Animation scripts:
——
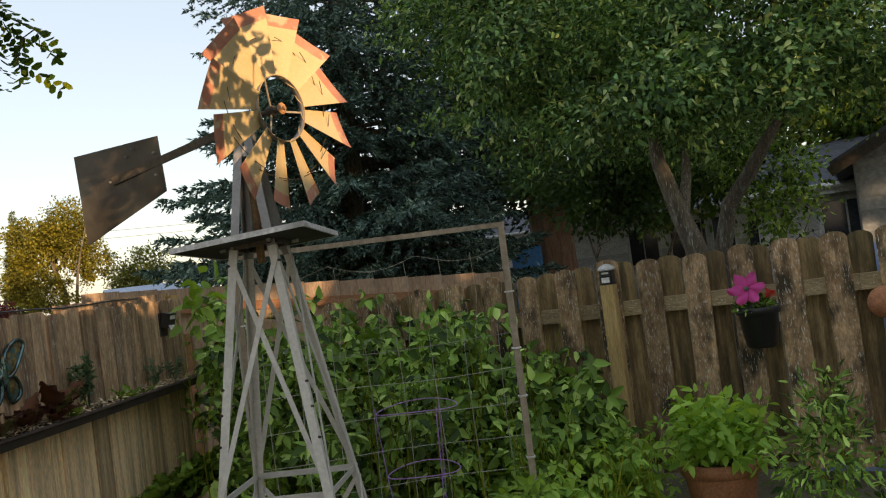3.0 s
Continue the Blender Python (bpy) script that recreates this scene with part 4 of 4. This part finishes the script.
porch = thing("porch_post", "white square porch post", "post", (15.2, 8.6, 0), -58)
part("shaft", Shape().box(0.16, 0.16, 2.2, pose(0, 0, 1.1), 0.01), WHITEPAINT, porch)
part("cap", Shape().box(0.24, 0.24, 0.08, pose(0, 0, 2.24), 0.01), WHITEPAINT, porch)
blue = thing("blue_bin", "bright blue covered stack beside the fir trunk", "tarp", (11.1, 10.2, 0), -45)
part("cover", Shape().box(0.62, 0.5, 1.80, pose(0, 0, 0.90), 0.04), BLUEPL, blue)
tarp = thing("pale_blue_screen", "pale blue sheet standing behind the picket fence", "screen", right_fence.matrix_basis @ Vector((2.4, 0.45, 0.0)), -66.5)
part("sheet", Shape().box(1.6, 0.02, 1.36, pose(0, 0, 0.68), 0.004), PALEBLUE, tarp)
pole = thing("utility_pole", "thin wooden utility pole on the skyline", "pole", (-1.3, 44.5, 0))
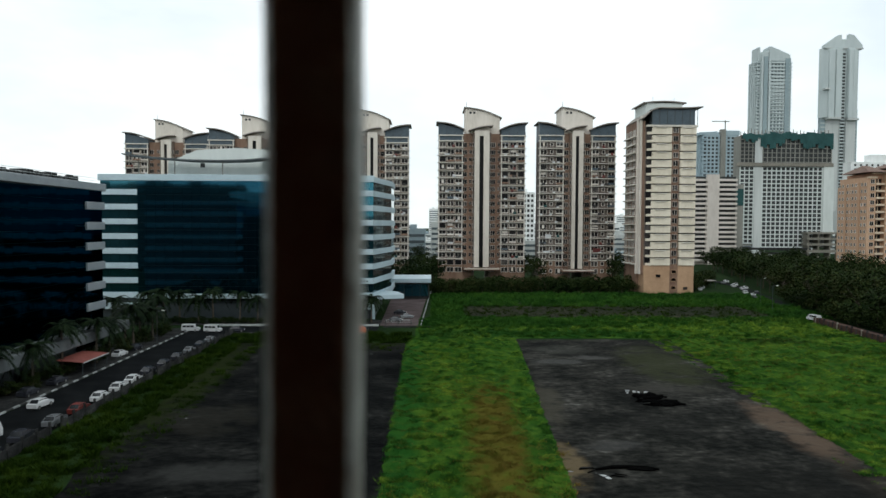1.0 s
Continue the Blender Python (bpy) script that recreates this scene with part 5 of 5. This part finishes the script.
——
Written instruction:
Exactly the lines from the one containing "4. This part finishes the script." to the final line of the entries are wanted; please write them out, both ends included, but not the pictures.

Full response:
Continue the Blender Python (bpy) script that recreates this scene with part 4 of 4. This part finishes the script.
porch = thing("porch_post", "white square porch post", "post", (15.2, 8.6, 0), -58)
part("shaft", Shape().box(0.16, 0.16, 2.2, pose(0, 0, 1.1), 0.01), WHITEPAINT, porch)
part("cap", Shape().box(0.24, 0.24, 0.08, pose(0, 0, 2.24), 0.01), WHITEPAINT, porch)
blue = thing("blue_bin", "bright blue covered stack beside the fir trunk", "tarp", (11.1, 10.2, 0), -45)
part("cover", Shape().box(0.62, 0.5, 1.80, pose(0, 0, 0.90), 0.04), BLUEPL, blue)
tarp = thing("pale_blue_screen", "pale blue sheet standing behind the picket fence", "screen", right_fence.matrix_basis @ Vector((2.4, 0.45, 0.0)), -66.5)
part("sheet", Shape().box(1.6, 0.02, 1.36, pose(0, 0, 0.68), 0.004), PALEBLUE, tarp)
pole = thing("utility_pole", "thin wooden utility pole on the skyline", "pole", (-1.3, 44.5, 0))
1.0 s
Continue the Blender Python (bpy) script that recreates this scene with part 5 of 5. This part finishes the script.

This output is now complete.